Amidst a review of potential actions were his insights on the speed of reaction, which he says tends to be in stark contrast to the size of the business. “The small guys react quicker,” he says, citing the successes of operations even smaller than his own.
In the small dealership, he explains, the dealer-principal tends to be eyeball to eyeball with the farmer, reviewing every deal, and aware of how long each unit has been on the lot. On the other hand, the capacity of the leadership in larger groups is often consumed by the sales managers, essentially another management layer further away from the trenches. When the faucet shuts off, he believes, the reps at the bigger operations don’t get word fast enough to change — or stop — what was so successful only a year or two earlier.
Maybe, just maybe, the greatest lessons to be learned on the subject are from names you won’t see in our annual “Big Dealer” List. That’s why this year’s report on the used machinery challenge (p. 30-49) focuses on the actions taken by the smaller contingent of our Farm Equipment Dealership of the Year Alumni Group.

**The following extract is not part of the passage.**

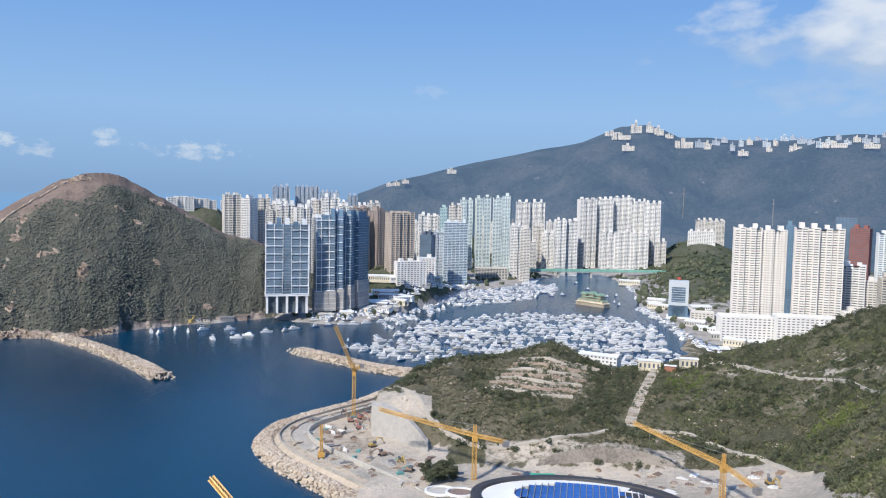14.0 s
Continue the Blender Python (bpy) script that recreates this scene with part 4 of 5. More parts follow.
# ---- the building site ----
line = curve(OUTER, 60)
def inset(d, z0, z1, thick):
    return ribbon([p - s * d for p, s in zip(line, sides(line))], [(-thick / 2, z0), (-thick / 2, z1), (thick / 2, z1), (thick / 2, z0)])
flip = -1 if (line[6] - sides(line)[6] * 20).length < line[6].length else 1
tagged(part("site_slab", ribbon([p for p in line], [(flip * 6, 3), (flip * 9, 5.2), (flip * 34, 5.4), (flip * 70, 5.6), (flip * 74, 0)]), SAND), "sandy made ground of the seaside building site", "ground", "", "structure")
for off, high, thick, mat, name in ((9.5, 6.8, 0.9, SITE_WALL, "sea_wall"), (17, 6.2, 0.6, SITE_WALL, "road_kerb"), (29, 8.6, 1.0, CONCRETE, "retaining_wall")):
    tagged(part(name, inset(-flip * off, 3, high, thick), mat), "curved pale concrete " + name.replace("_", " ") + " along the site edge", "wall", "", "structure")
tagged(part("site_road", ribbon([p + s * flip * 23 for p, s in zip(line, sides(line))], [(-5, 5), (-4.8, 5.75), (4.8, 5.75), (5, 5)]), SITE_WALL), "curved pale concrete service road", "road", "", "structure")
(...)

Now that the problem with late model tractors and combines is well known, Johnson sees three types of dealers: those willing to change and take their hits now before the problem worsens (at press time, Johnson was about to hold an auction); those choosing not to take the hit yet and hoping to spread the losses across more trades; and those doing nothing as they don’t want to, or can’t afford to, take the hit.
The latter, he says, “may report to shareholders and don’t want to give them bad news, or are so upside-down they risk insolvency if selling at today’s pricing.”
If you know Johnson, his candor is familiar. Adamant against machinery rolls, he says it’s mind-boggling to see the practice repeated when last year’s trade is still on the lot. “The dealers must be afraid they’ll lose that customer, but that’s one they can afford to lose.”
He admits he OK’d some dumb trades at the tail end of 2014. But if he hadn’t, there would’ve been more new machines out front. “So pick your poison,” he says.
At least those sales show up in the volume bonus, which he says will be the sole source of profitability for many dealers this year. Attitudes toward late-model trades will be different in 2016 as the risks necessary to earn market-share based bonus checks look daunting.
After 35 years, Johnson isn’t easily rattled nor stuck in glass-half-empty thinking. He and his crew intend to sell their way through whatever the market forces onto them.
The Johnsons are still trading (“there are values to be had on the buy side”), and they’ve found that good people are coming available (“this is a time you can trade up”). He also believes their role in distribution is being strengthened as the majors move more responsibility and activity into the dealers’ camps. He also adds that dealers even smaller than his operation could grab a piece of the expansion conversation as the larger consolidators already have their hands full.
One of the things 24 years of capital goods reporting has taught me is that closing sales in a down market requires you to change the conversation — and offer a truly unique product/service. This SHOWCASE includes a summary of product introductions to watch for 2016. Wishing you, your companies and your families all the best in the new year!